Entries provided>
————————

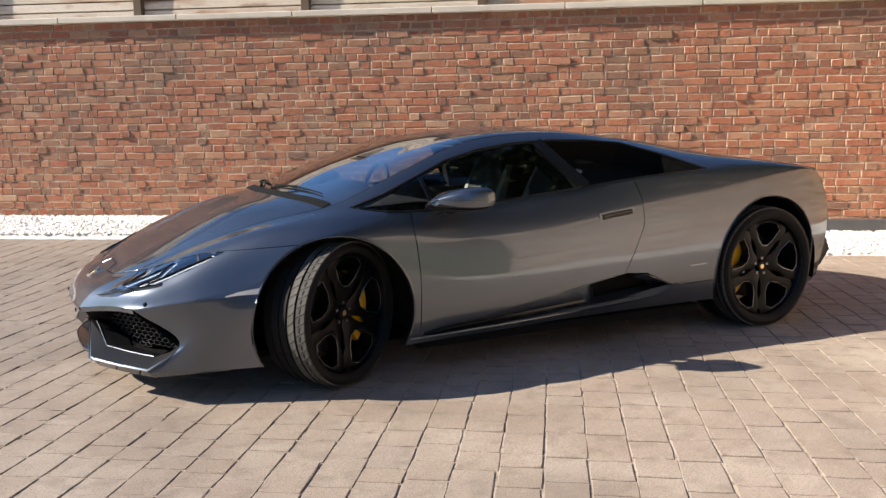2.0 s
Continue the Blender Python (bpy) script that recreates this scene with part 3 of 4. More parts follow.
    for x0, x1, dz in ((.50, .56, 0), (.60, .66, .008)):
        p = skin_side(x0, .745 + dz, side)[0]
        a, b = Vector((x0, abs(p.y) * side - .02 * side, .748 + dz)), Vector((x1, .965 * side, .80))
        part("mirror_stalk", loft([[q + Vector((-.035, 0, 0)), q + Vector((0, 0, .010)), q + Vector((.035, 0, 0)), q + Vector((0, 0, -.010))] for q in (a, (a + b) / 2 + Vector((0, .0, .004)), b)], True, True), M_PAINT if x0 < .55 else M_GLOSS, mirror, "angled mirror stalk")
    # lettering on the rear wing, too small to read
    a = [skin_side(x, z, side)[0] for x, z in ((1.99, .408), (2.03, .409), (2.10, .411))]
    part("rear_wing_badge", ribbon(a, .0055, lambda q, s=side: Vector((0, s, .1)).normalized(), .001, .002), M_STEEL, car, "small bright bar badge")
    # tail lamp at the rear corner
    part("tail_lamp", loft([[(3.05, .835 * side, .70), (3.12, .865 * side, .70), (3.17, .70 * side, .72)], [(3.05, .835 * side, .76), (3.125, .85 * side, .765), (3.18, .68 * side, .775)]]), M_TAIL, car, "dark red tail lamp")
# twin ridges of the bonnet: slim straight folds that spread towards the lamps
for side in (-1, 1):
    steps = np.linspace(0, 1, 20)
    along = [(-.68 + .50 * q, (.418 - .085 * q) * side) for q in steps]
    line = [skin_top(x, y) for x, y in along]
    rise = [.0052 * math.sin(math.pi * (.02 + .93 * q)) ** .8 for q in steps]
    fade = [skin_top(x, y + side * 9 * h)[0] - Vector((0, 0, .0012)) for (x, y), h in zip(along, rise)]
    near = [skin_top(x, y - side * .006)[0] - Vector((0, 0, .0012)) for x, y in along]
    part("bonnet_ridge", loft([near, [p + n * (h - .0006) for (p, n), h in zip(line, rise)], fade]), M_PAINT, car, angle=12)
# wipers lying flat along the foot of the windscreen
for y0, y1, x0, x1 in ((.60, .03, .045, -.035), (-.04, -.58, -.035, .045)):
    pts = []
    for q in np.linspace(0, 1, 9):
        pts.append(skin_top(x0 + (x1 - x0) * q + .02, y0 + (y1 - y0) * q)[0] + Vector((-.002, 0, .008)))
    wiper = part("wiper", tube(pts, [.003, .004, .005, .006, .006, .006, .005, .004, .003], 6), M_DARK, car, "black windscreen wiper")
    mid, root = pts[4], pts[4 + (3 if y0 > .1 else -3)] + Vector((-.045, 0, -.012))
    part("wiper_arm", tube([mid + Vector((-.004, 0, .006)), (mid + root) / 2 + Vector((-.012, 0, .008)), root], [.004, .006, .009], 6), M_DARK, wiper)
scuttle = []
for y in np.linspace(-.70, .70, 21):
    e = 1 - (y / .72) ** 2
    x = .05 - .125 * e
    scuttle.append(skin_top(x, y)[0] + Vector((0, 0, .001)))
part("scuttle", ribbon(scuttle, .05, lambda q: Vector((-.35, 0, 1)).normalized(), .002), M_DARK, car, "black scuttle panel under the windscreen")

# inner shell, arches, floor
def shell():
    bm = panel((K_BONNET, K_ROOF, K_ENGINE, K_WING, K_BUMPER, K_DOOR, K_SKIRT, K_REAR), 0, gap=-.006, depth=0, offset=-.02)
    return bm


part("inner_shell", shell(), M_DARK, car, "dark structure behind the panels")
part("floor_pan", box_bm(-.80, 3.10, -.62, .62, .115, .15, .01), M_DARK, car)
part("floor_pan", box_bm(.42, 2.14, -.87, .87, .125, .17, .01), M_DARK, car)
for (cx, cz), r, w in ((FRONT_AXLE, .382, .50), (REAR_AXLE, .415, .50)):
    for side in (-1, 1):
        arc = [k * math.pi / 22 - .25 for k in range(26)]
        part("arch_liner", loft([[(cx + r * math.cos(a), y * side, cz + r * math.sin(a)) for a in arc] for y in (w, .80, .915)] , False), M_DARK, car)
        part("arch_liner", loft([[(cx + r * math.cos(a), w * side, cz + r * math.sin(a)) for a in arc], [(cx, w * side, cz)] * 26]), M_DARK, car)
# tail: panel, bumper and diffuser
tail_edge = [tuple(p) for p in net[-1]]
n = len(tail_edge)
part("rear_panel", loft([tail_edge, [(p[0] + .02 + .06 * (1 - (p[1] / .9) ** 2), p[1] * .97, .30 + (p[2] - .30) * .86) for p in tail_edge], [(3.22, p[1] * .6, .5) for p in tail_edge], [(3.22, 0, .5)] * n]), M_PLASTIC, car, "black rear panel")
ys = np.linspace(-.84, .84, 15)
rings = []
for x, bow, z, w in ((3.10, .10, .50, 1.0), (3.17, .12, .46, .995), (3.21, .11, .39, .985), (3.16, .10, .30, .965), (3.02, .03, .215, .955)):
    row = [(x + bow * (1 - (abs(y) / .86) ** 3), y * w, z) for y in ys]
    rings.append([(2.96, -.865 * w, z - .01)] + row + [(2.96, .865 * w, z - .01)])
part("rear_bumper", loft(rings), M_PLASTIC, car, "black rear bumper and diffuser", angle=30)

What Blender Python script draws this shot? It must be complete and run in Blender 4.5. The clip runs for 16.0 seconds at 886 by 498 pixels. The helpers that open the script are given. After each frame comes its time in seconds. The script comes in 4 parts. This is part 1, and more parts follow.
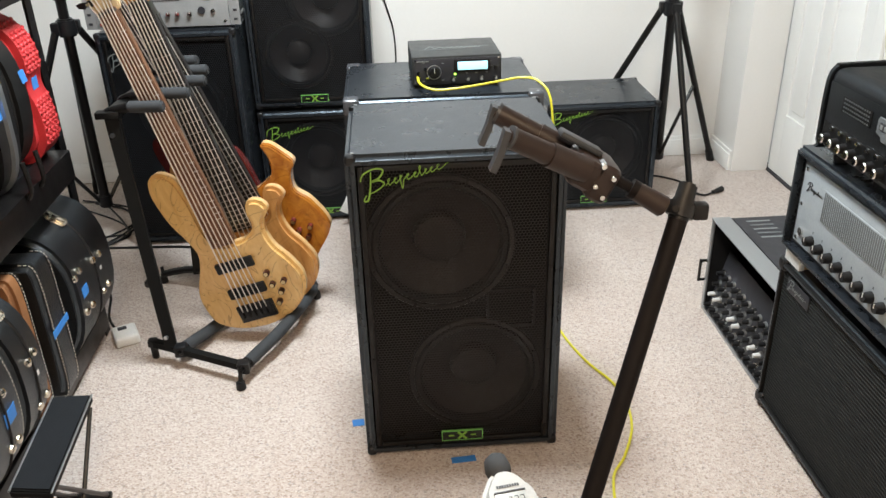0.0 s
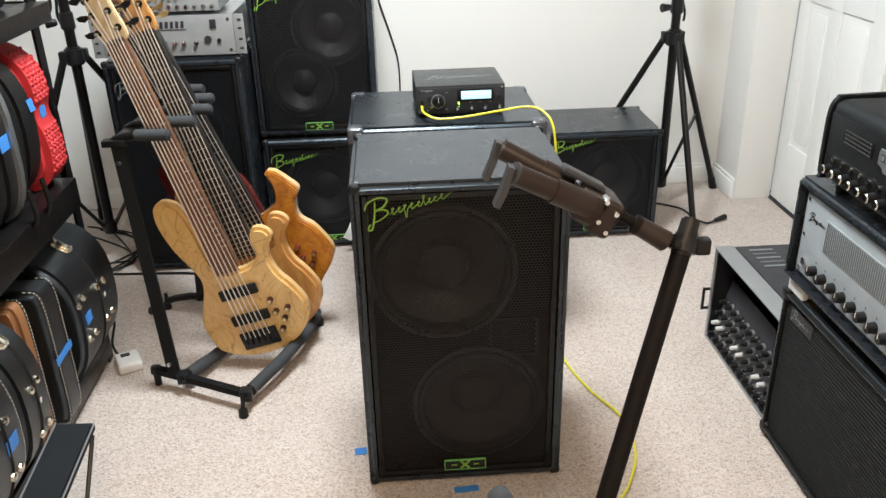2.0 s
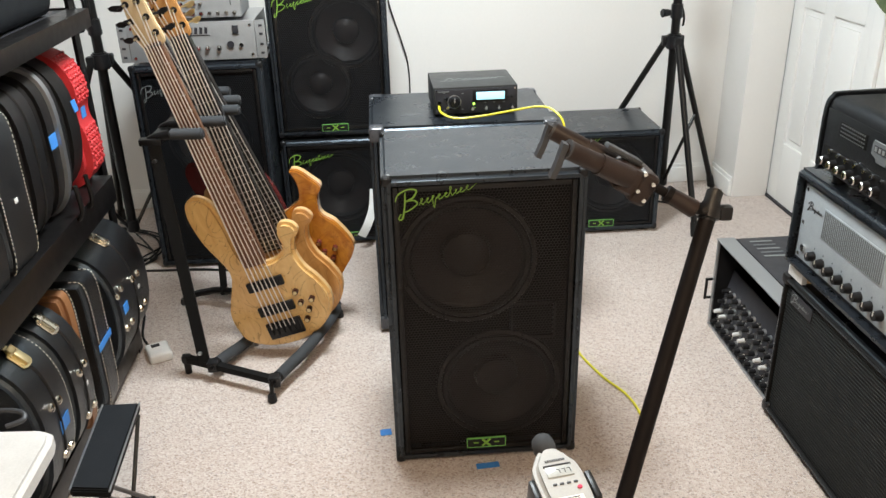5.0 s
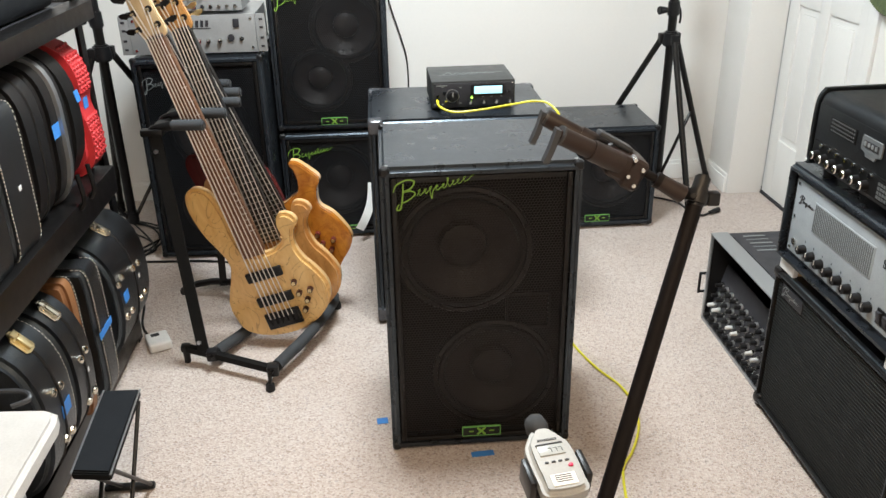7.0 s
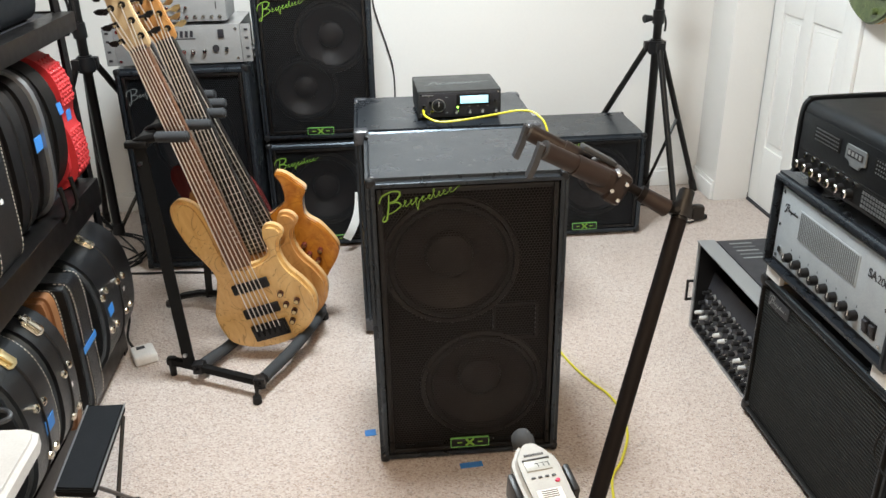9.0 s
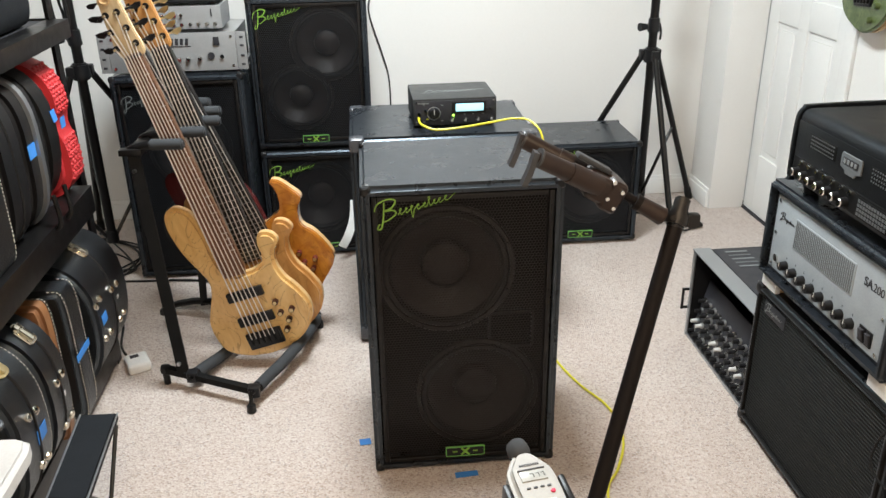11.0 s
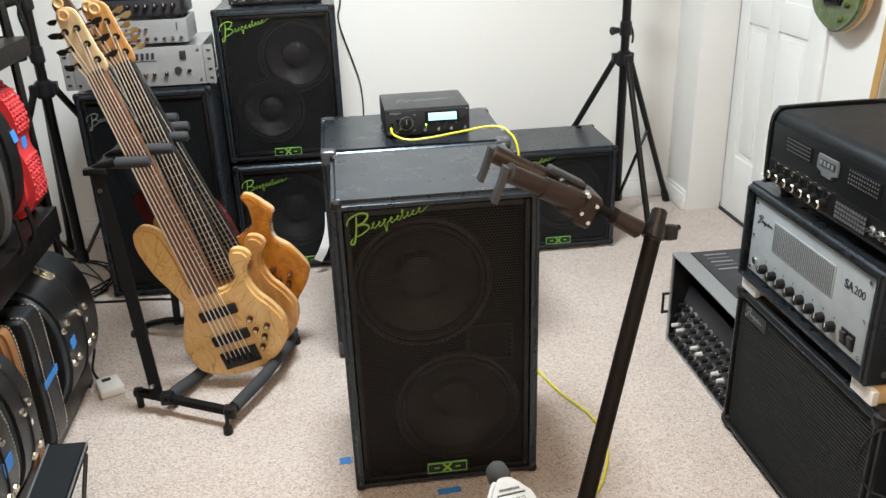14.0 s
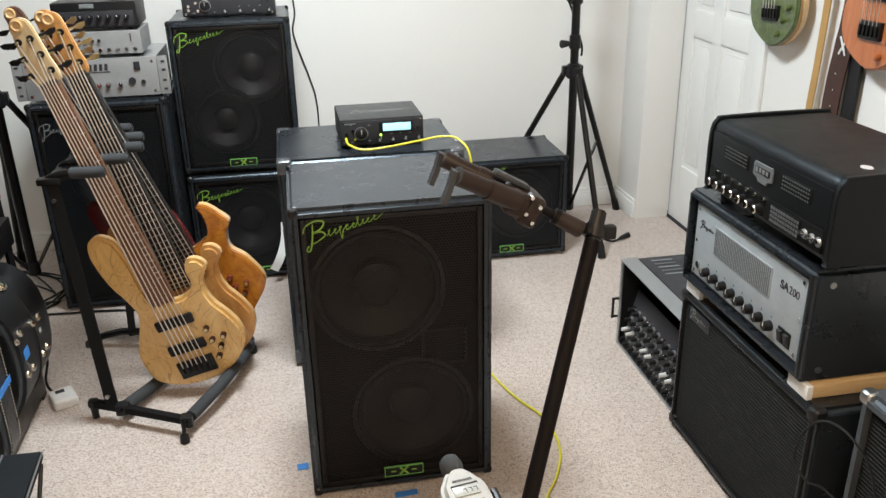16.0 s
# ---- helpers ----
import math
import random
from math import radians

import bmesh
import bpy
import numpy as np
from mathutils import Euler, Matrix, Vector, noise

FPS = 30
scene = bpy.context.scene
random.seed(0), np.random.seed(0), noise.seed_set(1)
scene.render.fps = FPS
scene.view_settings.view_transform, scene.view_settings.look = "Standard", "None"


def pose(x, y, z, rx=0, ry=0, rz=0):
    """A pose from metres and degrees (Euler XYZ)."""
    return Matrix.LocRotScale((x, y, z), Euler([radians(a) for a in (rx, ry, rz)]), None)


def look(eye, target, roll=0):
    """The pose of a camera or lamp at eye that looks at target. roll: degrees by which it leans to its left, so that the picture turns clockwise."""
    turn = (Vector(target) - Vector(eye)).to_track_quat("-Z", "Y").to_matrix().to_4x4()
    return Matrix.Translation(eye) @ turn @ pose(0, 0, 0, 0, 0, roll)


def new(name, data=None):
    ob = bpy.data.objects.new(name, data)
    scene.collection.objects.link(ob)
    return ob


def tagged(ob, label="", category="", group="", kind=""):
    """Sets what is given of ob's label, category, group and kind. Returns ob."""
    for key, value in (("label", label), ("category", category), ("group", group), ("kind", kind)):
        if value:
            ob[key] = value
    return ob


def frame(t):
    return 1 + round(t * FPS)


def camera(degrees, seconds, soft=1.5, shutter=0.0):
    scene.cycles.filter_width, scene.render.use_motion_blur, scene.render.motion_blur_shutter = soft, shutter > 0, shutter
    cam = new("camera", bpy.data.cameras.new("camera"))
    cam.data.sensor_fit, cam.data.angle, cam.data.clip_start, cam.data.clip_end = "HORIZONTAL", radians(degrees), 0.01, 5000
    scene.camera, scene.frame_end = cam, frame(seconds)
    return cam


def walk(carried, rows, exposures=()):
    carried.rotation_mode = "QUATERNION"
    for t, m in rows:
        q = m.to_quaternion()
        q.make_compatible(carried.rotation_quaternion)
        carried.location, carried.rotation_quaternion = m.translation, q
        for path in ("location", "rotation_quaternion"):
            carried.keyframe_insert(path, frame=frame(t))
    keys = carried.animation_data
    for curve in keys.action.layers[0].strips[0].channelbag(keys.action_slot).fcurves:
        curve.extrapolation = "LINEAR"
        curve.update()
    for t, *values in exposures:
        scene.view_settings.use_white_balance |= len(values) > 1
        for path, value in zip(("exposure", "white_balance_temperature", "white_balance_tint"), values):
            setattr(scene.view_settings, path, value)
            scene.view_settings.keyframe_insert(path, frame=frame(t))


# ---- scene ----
cam = camera(56.4, 16.0)
PATH = [
    (0, (-0.041, 0.323, 1.344), (0.067, 2.103, 0.439), -1.5),
    (0.5, (-0.043, 0.325, 1.347), (0.059, 2.108, 0.447), -1.3),
    (1, (-0.044, 0.327, 1.349), (0.057, 2.12, 0.471), -1.4),
    (1.5, (-0.043, 0.322, 1.351), (0.061, 2.122, 0.486), -1.4),
    (2, (-0.042, 0.322, 1.354), (0.062, 2.129, 0.503), -1.4),
    (2.5, (-0.044, 0.316, 1.355), (0.062, 2.125, 0.509), -1.5),
    (3, (-0.043, 0.312, 1.358), (0.068, 2.122, 0.515), -1.3),
    (3.5, (-0.056, 0.304, 1.363), (0.059, 2.116, 0.525), -1.3),
    (4, (-0.116, 0.264, 1.37), (0.007, 2.077, 0.534), -1.5),
    (6.5, (-0.124, 0.165, 1.369), (-0.006, 1.977, 0.531), -1.4),
    (7, (-0.124, 0.164, 1.367), (0.004, 1.974, 0.526), -1.0),
    (7.5, (-0.118, 0.169, 1.367), (0.021, 1.979, 0.526), -1.1),
    (8, (-0.117, 0.168, 1.369), (0.034, 1.976, 0.527), -1.1),
    (8.5, (-0.118, 0.17, 1.372), (0.036, 1.979, 0.533), -1.1),
    (9, (-0.117, 0.174, 1.373), (0.038, 1.989, 0.546), -1.1),
    (11.5, (-0.115, 0.18, 1.371), (0.054, 2.002, 0.563), -1.0),
    (12, (-0.115, 0.178, 1.373), (0.056, 2.001, 0.57), -1.2),
    (12.5, (-0.113, 0.178, 1.374), (0.062, 2.004, 0.576), -1.4),
    (13, (-0.112, 0.181, 1.371), (0.066, 2.006, 0.573), -1.4),
    (13.5, (-0.107, 0.193, 1.368), (0.075, 2.018, 0.569), -1.6),
    (14, (-0.099, 0.219, 1.369), (0.115, 2.041, 0.572), -2.0),
    (14.5, (-0.091, 0.238, 1.377), (0.188, 2.054, 0.585), -2.1),
    (15, (-0.103, 0.216, 1.377), (0.213, 2.039, 0.617), -1.7),
    (15.5, (-0.109, 0.183, 1.373), (0.215, 2.001, 0.605), -1.6),
    (16, (-0.101, 0.171, 1.375), (0.219, 1.988, 0.602), -1.2),
]
walk(cam, [(t, look(eye, target, roll)) for t, eye, target, roll in PATH],
     [(0, 0.06), (3, 0.05), (4.2, -0.02), (9, -0.01), (13.5, -0.02), (14.5, -0.07), (15.0, -0.2), (16, -0.17)])

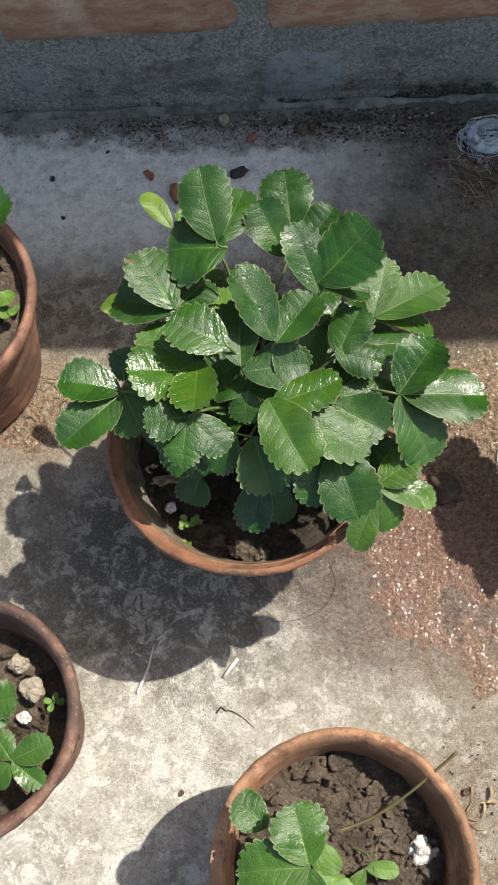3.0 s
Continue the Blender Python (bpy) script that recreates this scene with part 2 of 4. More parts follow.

————————

What do the lines above say from the one containing "return Matrix.LocRotScale((x, y, z), Euler([radians(a)" down to the one containing "scene.view_settings.keyframe_insert(path, frame=frame(t))"? Return them exactly, both end lines included, and only them.

Correct answer>
    return Matrix.LocRotScale((x, y, z), Euler([radians(a) for a in (rx, ry, rz)]), None)


def look(eye, target, roll=0):
    """The pose of a camera or lamp at eye that looks at target. roll: degrees by which it leans to its left, so that the picture turns clockwise."""
    turn = (Vector(target) - Vector(eye)).to_track_quat("-Z", "Y").to_matrix().to_4x4()
    return Matrix.Translation(eye) @ turn @ pose(0, 0, 0, 0, 0, roll)


def new(name, data=None):
    ob = bpy.data.objects.new(name, data)
    scene.collection.objects.link(ob)
    return ob


def tagged(ob, label="", category="", group="", kind=""):
    """Sets what is given of ob's label, category, group and kind. Returns ob."""
    for key, value in (("label", label), ("category", category), ("group", group), ("kind", kind)):
        if value:
            ob[key] = value
    return ob


def frame(t):
    return 1 + round(t * FPS)


def camera(degrees, seconds, soft=1.5, shutter=0.0):
    scene.cycles.filter_width, scene.render.use_motion_blur, scene.render.motion_blur_shutter = soft, shutter > 0, shutter
    cam = new("camera", bpy.data.cameras.new("camera"))
    cam.data.sensor_fit, cam.data.angle, cam.data.clip_start, cam.data.clip_end = "HORIZONTAL", radians(degrees), 0.01, 5000
    scene.camera, scene.frame_end = cam, frame(seconds)
    return cam


def walk(carried, rows, exposures=()):
    carried.rotation_mode = "QUATERNION"
    for t, m in rows:
        q = m.to_quaternion()
        q.make_compatible(carried.rotation_quaternion)
        carried.location, carried.rotation_quaternion = m.translation, q
        for path in ("location", "rotation_quaternion"):
            carried.keyframe_insert(path, frame=frame(t))
    keys = carried.animation_data
    for curve in keys.action.layers[0].strips[0].channelbag(keys.action_slot).fcurves:
        curve.extrapolation = "LINEAR"
        curve.update()
    for t, *values in exposures:
        scene.view_settings.use_white_balance |= len(values) > 1
        for path, value in zip(("exposure", "white_balance_temperature", "white_balance_tint"), values):
            setattr(scene.view_settings, path, value)
            scene.view_settings.keyframe_insert(path, frame=frame(t))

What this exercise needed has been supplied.